While the ruling won’t affect the companies’ latest products, it could shape how smartphones and tablets are designed and the fortunes of companies that make them.
Apple’s legal campaign is partly aimed at trying to beat back the gangbuster growth of Android, the operating system created by Google Inc. GOOG +0.27% that is used by Samsung and other device makers. In the second quarter, Android phones—which are made by many phone makers—represented 68% of smartphone shipments, while Apple’s represented 17%, according to market research firm IDC.
Google had no immediate comment.
Friday’s jury decision that the six infringed Apple patents—including three covering the shape of the iPhone and on-screen icons—are valid may make it harder for handset makers to enter markets with gadgets that look and work too much like a market leader’s.
I’m an expert in neither patent law nor software coding, so don’t have much additional insight to share here. But, based solely on the reporting here, the outcome doesn’t pass the common sense test.

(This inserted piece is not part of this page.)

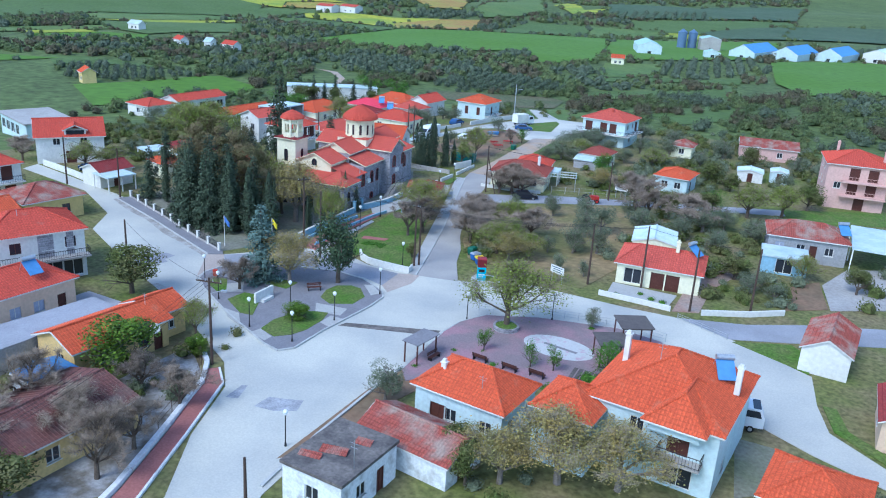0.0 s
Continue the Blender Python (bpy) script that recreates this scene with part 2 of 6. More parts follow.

While I strongly support the notion that people and firms ought have strong protections for its intellectual property and be allowed to profit handsomely from innovations that catch on, it seems on the face of it here that the concepts being protected here are so obvious that they shouldn’t be patentable. The use of icons to depict software applications has been industry standard for decades now, so it’s not at all clear why Apple’s buttons should be protected. For that matter, the idea that, on a smartphone or other small device, it would be easiest to manipulate said icons with one’s fingers rather than an external interface like a keyboard or mouse, isn’t exactly a stunning insight. So, if all Samsung was doing is also making a phone that had apps represented by icons that were accessed by tapping with the fingers, I’m baffled that the case wasn’t thrown out pre-trial.
If, on the other hand, Samsung was reverse-engineering Apple’s manufacturing process, coding, or whathaveyou and simply copying them—or even making slight improvements—then I’d agree they should be liable for damages. Or, for that matter, if the industry had for years been stumped as to how to build a touch-based interface and Apple solved the problem, I’d agree that they ought to be able to patent that process, forcing other companies to either pay royalties for using said process or elsewise figuring out a unique way of doing it on their own.
But, from the reporting, it sure sounds like it’s the first situation rather than the second.